Coincidentally (deliberately?), Nigeria had dubious relationship with the Pakistani military establishment at a time. While the Pakistani military staged their first in 1958, Nigeria debuted in 1966. Anytime Nigerian soldiers went there for military training, they learnt other things. Discerning Nigerians knew that their return almost always heralded new waves of coups and counter coups. Little wonder that the two countries have similar trajectory of underdevelopment, insecurity and poverty just like their military interruption of democracy?

At sixty-four, Nigeria would have made more progress if the military had not disrupted her democratic journey. The military was like a milestone on Nigeria’s Democratic neck and shackled her feet.
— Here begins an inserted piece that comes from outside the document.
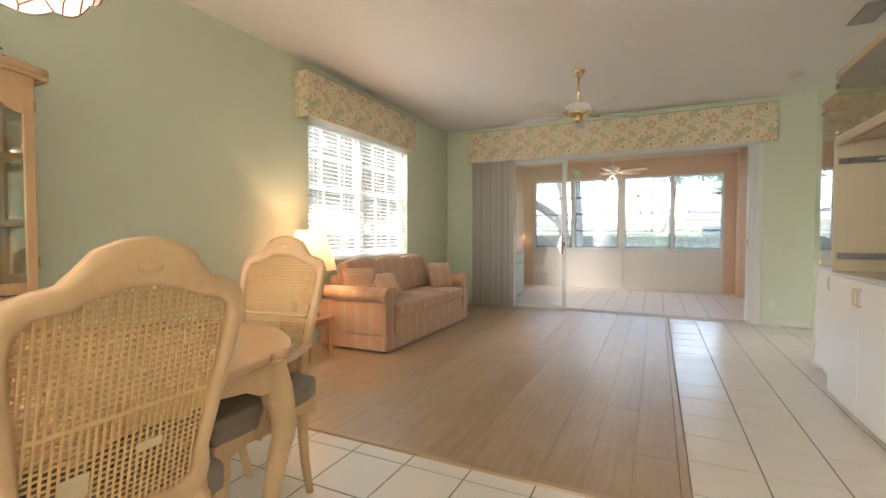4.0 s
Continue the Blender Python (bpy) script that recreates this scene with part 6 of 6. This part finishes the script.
def lay(parent, regions, x_phase, y_phase, pitch_x, pitch_y, z, mat, near):
    """Tiles in the regions (x0, x1, y0, y1): single pieces inside near, the rest as one joined part."""
    rest = B()
    for x0, x1, y0, y1 in regions:
        i0, i1 = math.floor((x0 - x_phase) / pitch_x), math.ceil((x1 - x_phase) / pitch_x)
        j0, j1 = math.floor((y0 - y_phase) / pitch_y), math.ceil((y1 - y_phase) / pitch_y)
        for i in range(i0, i1):
            for j in range(j0, j1):
                a, b = max(x0, x_phase + i * pitch_x), min(x1, x_phase + (i + 1) * pitch_x)
                c, d = max(y0, y_phase + j * pitch_y), min(y1, y_phase + (j + 1) * pitch_y)
                if b - a < 0.03 or d - c < 0.03:
                    continue
                a, b, c, d = a + GAP / 2, b - GAP / 2, c + GAP / 2, d - GAP / 2
                dz = random.uniform(-0.0006, 0.0006)
                if near[0] < (a + b) / 2 < near[1] and near[2] < (c + d) / 2 < near[3]:
                    ob = new("tile", tile_mesh(b - a, d - c, mat, tile_cache))
                    ob.parent = parent
                    ob.matrix_basis = pose((a + b) / 2, (c + d) / 2, z + dz, random.uniform(-0.05, 0.05), random.uniform(-0.05, 0.05), 0)
                else:
                    bx(rest, a, b, c, d, z - 0.012, z + dz)
    if len(rest.faces):
        ob = part("tile_field", rest, mat, parent)
        ob["kind"] = "stuff"
    else:
        rest.free()


lay(floor, [(-3.2, LX - 0.002, 0.02, YL), (LX - 0.002, XB - 0.01, 0.02, LY - 0.002)], 4.791 - 26 * TP, 1.144 - 10 * 0.309, TP, 0.309, 0.0, TILE, (2.2, 10.0, 0.4, 5.1))
lay(porch_floor, [(XB + 0.155, PWX, 0.2, 5.0)], 11.115 - 5 * 0.313, 2.733 - 20 * 0.3125, 0.313, 0.3125, PZ, PTILE, (10.0, 14.4, 0.2, 5.0))
LAM_BED = plain("dark_plank_joint", (0.26, 0.165, 0.09), 0.8)
laminate = structure("laminate_floor", bx(B(), LX + 0.01, XB + 0.01, LY + 0.01, YL, -0.0075, -0.001), LAM_BED, "oak laminate floor of long planks")
pw, plank_cache, row = 0.1925, {}, 0
y = LY + 0.02
while y < YL - 0.02:
    w = min(pw, YL - 0.004 - y)
    x = LX + 0.02
    first = (0.45, 1.05, 0.75, 0.25)[row % 4]
    while x < XB - 0.03:
        ln = min(first if first else 1.28, XB - 0.004 - x)
        first = 0
        ob = new("plank", tile_mesh(ln - 0.0012, w - 0.0012, LAMINATE, plank_cache, 0.008))
        ob.parent = laminate
        ob.matrix_basis = pose(x + ln / 2, y + w / 2, 0.007)
        x += ln
    y += w
    row += 1
bm = B()
prism(bm, [(-0.022, 0), (0.022, 0), (0.016, 0.010), (-0.016, 0.010)], XB - LX + 0.022, pose(LX - 0.022, LY, 0.0) @ pose(0, 0, 0, 90, 0, 90))
structure("trim_long", bm, wood("beige_edge_moulding", (0.40, 0.27, 0.16), (0.55, 0.40, 0.27), 0.35), "beige transition moulding along the laminate")
bm = B()
prism(bm, [(-0.022, 0), (0.022, 0), (0.016, 0.010), (-0.016, 0.010)], YL - LY - 0.022, pose(LX, YL, 0.0) @ pose(0, 0, 0, 90, 0, 0))
structure("trim_short", bm, bpy.data.materials["beige_edge_moulding"], "beige transition moulding across the dining side")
They came, empowered themselves and are still largely in charge in different guises. When some Nigerians in their forties who had their formative years rooted in the military era argue in favour of the military, they fail to imagine where Nigeria would have been without the multiple military interregna in her political process. Democracy is a journey not a dash and anytime it is disrupted, the journey starts afresh again. Besides, that we don’t have any democractic culture today is because of the military mentality of some politicians.

Although Nigeria has had twenty-four years of unbroken civil rule it would take her a considerable length of time to regain lost grounds. Whether the military has totally let her off the hook would be seen in years to come.